__Data extract__.
----------

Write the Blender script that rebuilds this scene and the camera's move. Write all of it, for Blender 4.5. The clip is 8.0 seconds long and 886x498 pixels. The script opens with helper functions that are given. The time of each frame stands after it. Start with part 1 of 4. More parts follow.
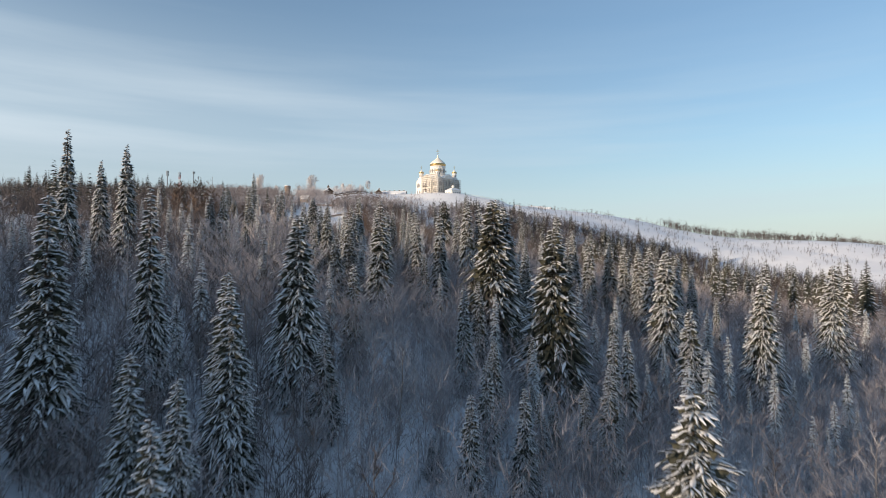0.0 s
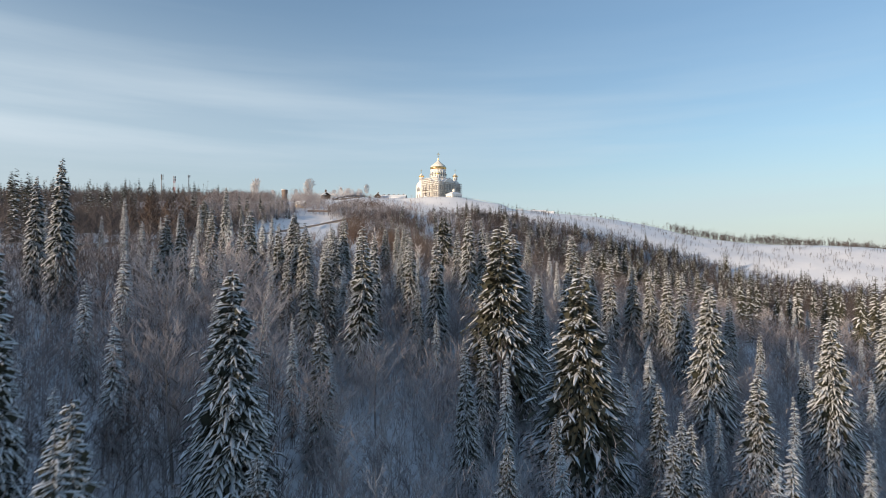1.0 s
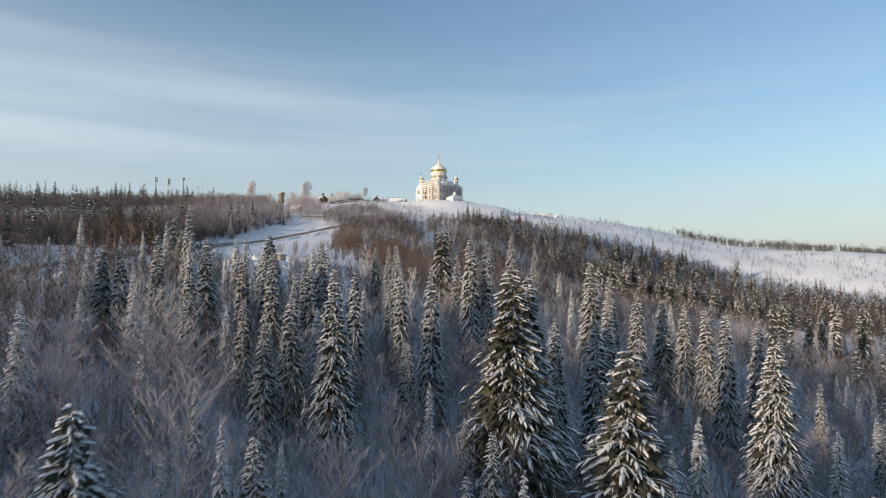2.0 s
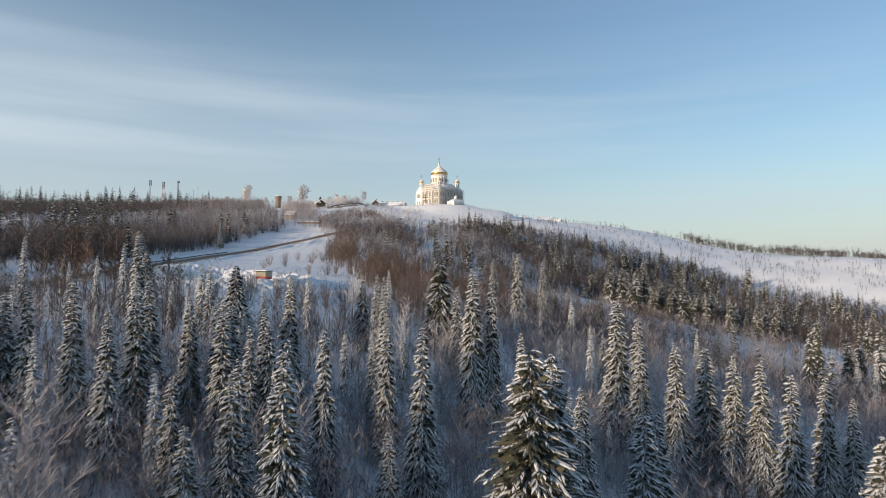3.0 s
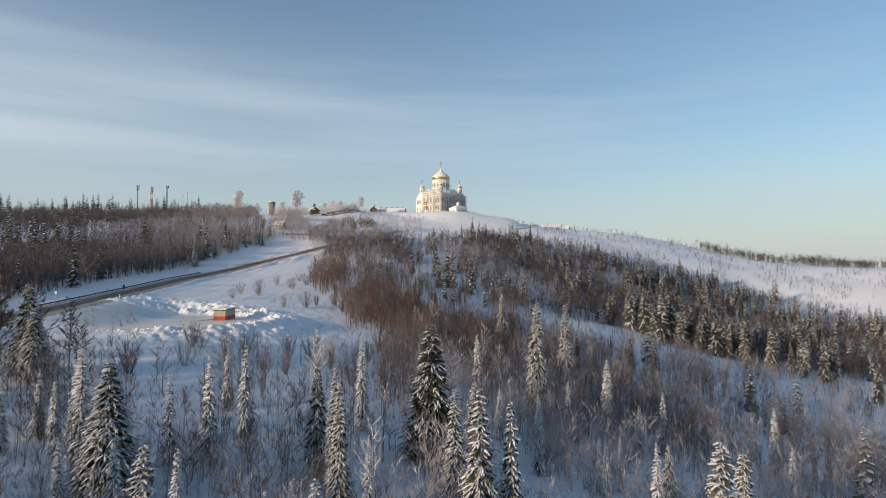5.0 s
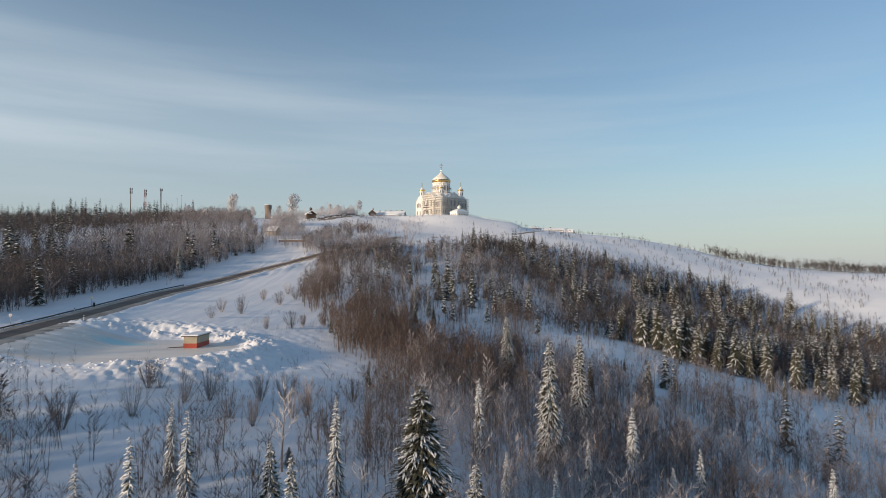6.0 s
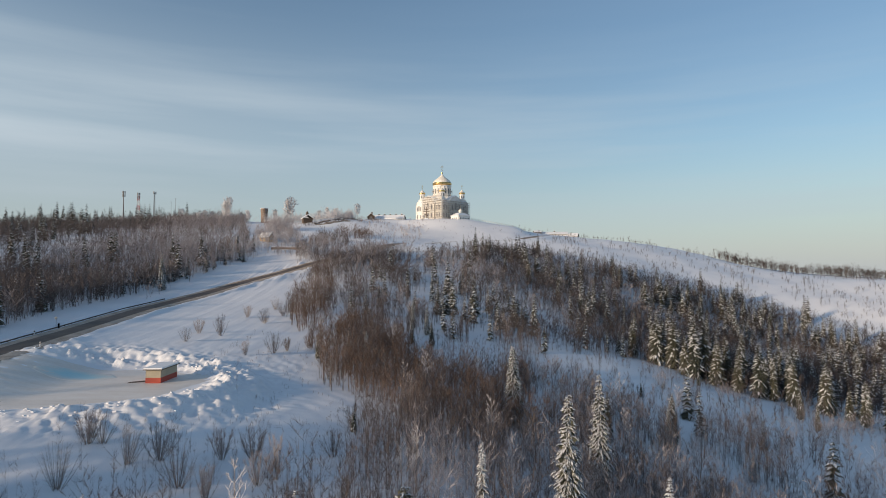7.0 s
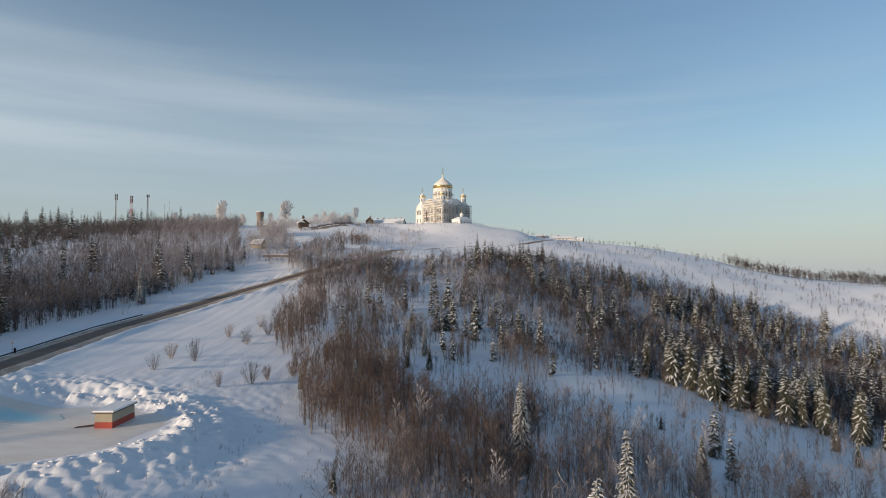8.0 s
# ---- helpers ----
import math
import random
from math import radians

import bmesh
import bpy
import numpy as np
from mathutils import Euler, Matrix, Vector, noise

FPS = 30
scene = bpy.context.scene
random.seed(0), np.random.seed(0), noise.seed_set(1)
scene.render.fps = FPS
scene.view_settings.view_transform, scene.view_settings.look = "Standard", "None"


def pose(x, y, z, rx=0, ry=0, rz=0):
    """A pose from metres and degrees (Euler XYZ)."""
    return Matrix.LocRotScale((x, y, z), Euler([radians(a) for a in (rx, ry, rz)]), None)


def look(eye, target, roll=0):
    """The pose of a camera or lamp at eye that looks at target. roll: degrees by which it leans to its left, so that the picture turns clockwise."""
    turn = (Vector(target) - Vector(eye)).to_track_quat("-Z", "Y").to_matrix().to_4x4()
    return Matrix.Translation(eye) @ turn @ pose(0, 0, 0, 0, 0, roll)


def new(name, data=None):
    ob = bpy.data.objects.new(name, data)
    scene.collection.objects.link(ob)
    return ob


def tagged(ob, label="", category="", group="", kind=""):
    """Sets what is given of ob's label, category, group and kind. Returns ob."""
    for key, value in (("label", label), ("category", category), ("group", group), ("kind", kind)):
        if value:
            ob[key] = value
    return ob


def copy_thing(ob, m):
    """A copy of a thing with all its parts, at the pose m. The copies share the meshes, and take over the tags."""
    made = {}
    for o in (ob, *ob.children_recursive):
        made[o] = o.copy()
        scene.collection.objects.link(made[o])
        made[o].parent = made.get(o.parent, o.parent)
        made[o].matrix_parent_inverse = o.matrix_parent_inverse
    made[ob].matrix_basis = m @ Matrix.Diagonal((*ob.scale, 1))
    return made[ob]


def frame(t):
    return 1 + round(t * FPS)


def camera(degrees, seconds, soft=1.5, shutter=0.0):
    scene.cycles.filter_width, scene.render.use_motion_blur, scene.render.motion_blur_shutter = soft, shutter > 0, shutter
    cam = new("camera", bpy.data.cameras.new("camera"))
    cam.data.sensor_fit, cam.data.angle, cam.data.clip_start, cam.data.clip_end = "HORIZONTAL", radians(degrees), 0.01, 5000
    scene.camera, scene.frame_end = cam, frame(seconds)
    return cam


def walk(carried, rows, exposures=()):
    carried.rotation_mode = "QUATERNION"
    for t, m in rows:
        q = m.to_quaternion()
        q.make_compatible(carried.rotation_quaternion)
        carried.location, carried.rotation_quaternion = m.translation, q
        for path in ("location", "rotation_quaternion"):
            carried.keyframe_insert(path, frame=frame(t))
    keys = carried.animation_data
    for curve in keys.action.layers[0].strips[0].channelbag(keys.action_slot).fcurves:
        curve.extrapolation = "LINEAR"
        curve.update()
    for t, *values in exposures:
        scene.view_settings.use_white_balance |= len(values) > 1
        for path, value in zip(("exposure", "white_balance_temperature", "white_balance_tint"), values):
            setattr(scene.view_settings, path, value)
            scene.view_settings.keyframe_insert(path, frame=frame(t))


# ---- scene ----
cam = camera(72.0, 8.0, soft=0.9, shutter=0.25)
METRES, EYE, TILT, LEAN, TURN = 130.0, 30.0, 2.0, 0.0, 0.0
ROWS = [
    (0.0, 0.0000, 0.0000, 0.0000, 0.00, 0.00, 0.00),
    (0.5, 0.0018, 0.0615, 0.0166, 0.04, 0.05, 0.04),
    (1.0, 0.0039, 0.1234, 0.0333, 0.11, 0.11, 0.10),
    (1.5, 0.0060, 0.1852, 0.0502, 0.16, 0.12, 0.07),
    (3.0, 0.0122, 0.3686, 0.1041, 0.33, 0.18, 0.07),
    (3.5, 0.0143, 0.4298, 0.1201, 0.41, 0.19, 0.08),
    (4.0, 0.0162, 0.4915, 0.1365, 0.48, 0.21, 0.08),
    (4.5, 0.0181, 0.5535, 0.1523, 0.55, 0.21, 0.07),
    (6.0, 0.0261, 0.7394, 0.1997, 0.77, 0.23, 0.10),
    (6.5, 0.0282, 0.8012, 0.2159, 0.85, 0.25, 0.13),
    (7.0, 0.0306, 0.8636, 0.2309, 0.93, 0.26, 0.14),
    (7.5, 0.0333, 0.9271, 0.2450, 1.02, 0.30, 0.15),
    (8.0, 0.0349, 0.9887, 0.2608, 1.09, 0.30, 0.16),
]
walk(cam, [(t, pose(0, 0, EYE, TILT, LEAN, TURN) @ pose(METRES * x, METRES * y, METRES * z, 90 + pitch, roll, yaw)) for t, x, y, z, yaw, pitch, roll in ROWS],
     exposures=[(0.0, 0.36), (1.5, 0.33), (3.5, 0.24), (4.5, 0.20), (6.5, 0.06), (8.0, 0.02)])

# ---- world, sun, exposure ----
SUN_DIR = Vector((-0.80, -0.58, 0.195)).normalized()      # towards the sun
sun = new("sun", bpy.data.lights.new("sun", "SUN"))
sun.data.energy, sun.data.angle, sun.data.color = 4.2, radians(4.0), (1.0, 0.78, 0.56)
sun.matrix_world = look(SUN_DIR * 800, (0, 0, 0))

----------

__To do__.
The listing above needs to be output again exactly. Don't include the pictures.

__Right answer__.
Write the Blender script that rebuilds this scene and the camera's move. Write all of it, for Blender 4.5. The clip is 8.0 seconds long and 886x498 pixels. The script opens with helper functions that are given. The time of each frame stands after it. Start with part 1 of 4. More parts follow.
0.0 s
1.0 s
2.0 s
3.0 s
5.0 s
6.0 s
7.0 s
8.0 s
# ---- helpers ----
import math
import random
from math import radians

import bmesh
import bpy
import numpy as np
from mathutils import Euler, Matrix, Vector, noise

FPS = 30
scene = bpy.context.scene
random.seed(0), np.random.seed(0), noise.seed_set(1)
scene.render.fps = FPS
scene.view_settings.view_transform, scene.view_settings.look = "Standard", "None"


def pose(x, y, z, rx=0, ry=0, rz=0):
    """A pose from metres and degrees (Euler XYZ)."""
    return Matrix.LocRotScale((x, y, z), Euler([radians(a) for a in (rx, ry, rz)]), None)


def look(eye, target, roll=0):
    """The pose of a camera or lamp at eye that looks at target. roll: degrees by which it leans to its left, so that the picture turns clockwise."""
    turn = (Vector(target) - Vector(eye)).to_track_quat("-Z", "Y").to_matrix().to_4x4()
    return Matrix.Translation(eye) @ turn @ pose(0, 0, 0, 0, 0, roll)


def new(name, data=None):
    ob = bpy.data.objects.new(name, data)
    scene.collection.objects.link(ob)
    return ob


def tagged(ob, label="", category="", group="", kind=""):
    """Sets what is given of ob's label, category, group and kind. Returns ob."""
    for key, value in (("label", label), ("category", category), ("group", group), ("kind", kind)):
        if value:
            ob[key] = value
    return ob


def copy_thing(ob, m):
    """A copy of a thing with all its parts, at the pose m. The copies share the meshes, and take over the tags."""
    made = {}
    for o in (ob, *ob.children_recursive):
        made[o] = o.copy()
        scene.collection.objects.link(made[o])
        made[o].parent = made.get(o.parent, o.parent)
        made[o].matrix_parent_inverse = o.matrix_parent_inverse
    made[ob].matrix_basis = m @ Matrix.Diagonal((*ob.scale, 1))
    return made[ob]


def frame(t):
    return 1 + round(t * FPS)


def camera(degrees, seconds, soft=1.5, shutter=0.0):
    scene.cycles.filter_width, scene.render.use_motion_blur, scene.render.motion_blur_shutter = soft, shutter > 0, shutter
    cam = new("camera", bpy.data.cameras.new("camera"))
    cam.data.sensor_fit, cam.data.angle, cam.data.clip_start, cam.data.clip_end = "HORIZONTAL", radians(degrees), 0.01, 5000
    scene.camera, scene.frame_end = cam, frame(seconds)
    return cam


def walk(carried, rows, exposures=()):
    carried.rotation_mode = "QUATERNION"
    for t, m in rows:
        q = m.to_quaternion()
        q.make_compatible(carried.rotation_quaternion)
        carried.location, carried.rotation_quaternion = m.translation, q
        for path in ("location", "rotation_quaternion"):
            carried.keyframe_insert(path, frame=frame(t))
    keys = carried.animation_data
    for curve in keys.action.layers[0].strips[0].channelbag(keys.action_slot).fcurves:
        curve.extrapolation = "LINEAR"
        curve.update()
    for t, *values in exposures:
        scene.view_settings.use_white_balance |= len(values) > 1
        for path, value in zip(("exposure", "white_balance_temperature", "white_balance_tint"), values):
            setattr(scene.view_settings, path, value)
            scene.view_settings.keyframe_insert(path, frame=frame(t))


# ---- scene ----
cam = camera(72.0, 8.0, soft=0.9, shutter=0.25)
METRES, EYE, TILT, LEAN, TURN = 130.0, 30.0, 2.0, 0.0, 0.0
ROWS = [
    (0.0, 0.0000, 0.0000, 0.0000, 0.00, 0.00, 0.00),
    (0.5, 0.0018, 0.0615, 0.0166, 0.04, 0.05, 0.04),
    (1.0, 0.0039, 0.1234, 0.0333, 0.11, 0.11, 0.10),
    (1.5, 0.0060, 0.1852, 0.0502, 0.16, 0.12, 0.07),
    (3.0, 0.0122, 0.3686, 0.1041, 0.33, 0.18, 0.07),
    (3.5, 0.0143, 0.4298, 0.1201, 0.41, 0.19, 0.08),
    (4.0, 0.0162, 0.4915, 0.1365, 0.48, 0.21, 0.08),
    (4.5, 0.0181, 0.5535, 0.1523, 0.55, 0.21, 0.07),
    (6.0, 0.0261, 0.7394, 0.1997, 0.77, 0.23, 0.10),
    (6.5, 0.0282, 0.8012, 0.2159, 0.85, 0.25, 0.13),
    (7.0, 0.0306, 0.8636, 0.2309, 0.93, 0.26, 0.14),
    (7.5, 0.0333, 0.9271, 0.2450, 1.02, 0.30, 0.15),
    (8.0, 0.0349, 0.9887, 0.2608, 1.09, 0.30, 0.16),
]
walk(cam, [(t, pose(0, 0, EYE, TILT, LEAN, TURN) @ pose(METRES * x, METRES * y, METRES * z, 90 + pitch, roll, yaw)) for t, x, y, z, yaw, pitch, roll in ROWS],
     exposures=[(0.0, 0.36), (1.5, 0.33), (3.5, 0.24), (4.5, 0.20), (6.5, 0.06), (8.0, 0.02)])

# ---- world, sun, exposure ----
SUN_DIR = Vector((-0.80, -0.58, 0.195)).normalized()      # towards the sun
sun = new("sun", bpy.data.lights.new("sun", "SUN"))
sun.data.energy, sun.data.angle, sun.data.color = 4.2, radians(4.0), (1.0, 0.78, 0.56)
sun.matrix_world = look(SUN_DIR * 800, (0, 0, 0))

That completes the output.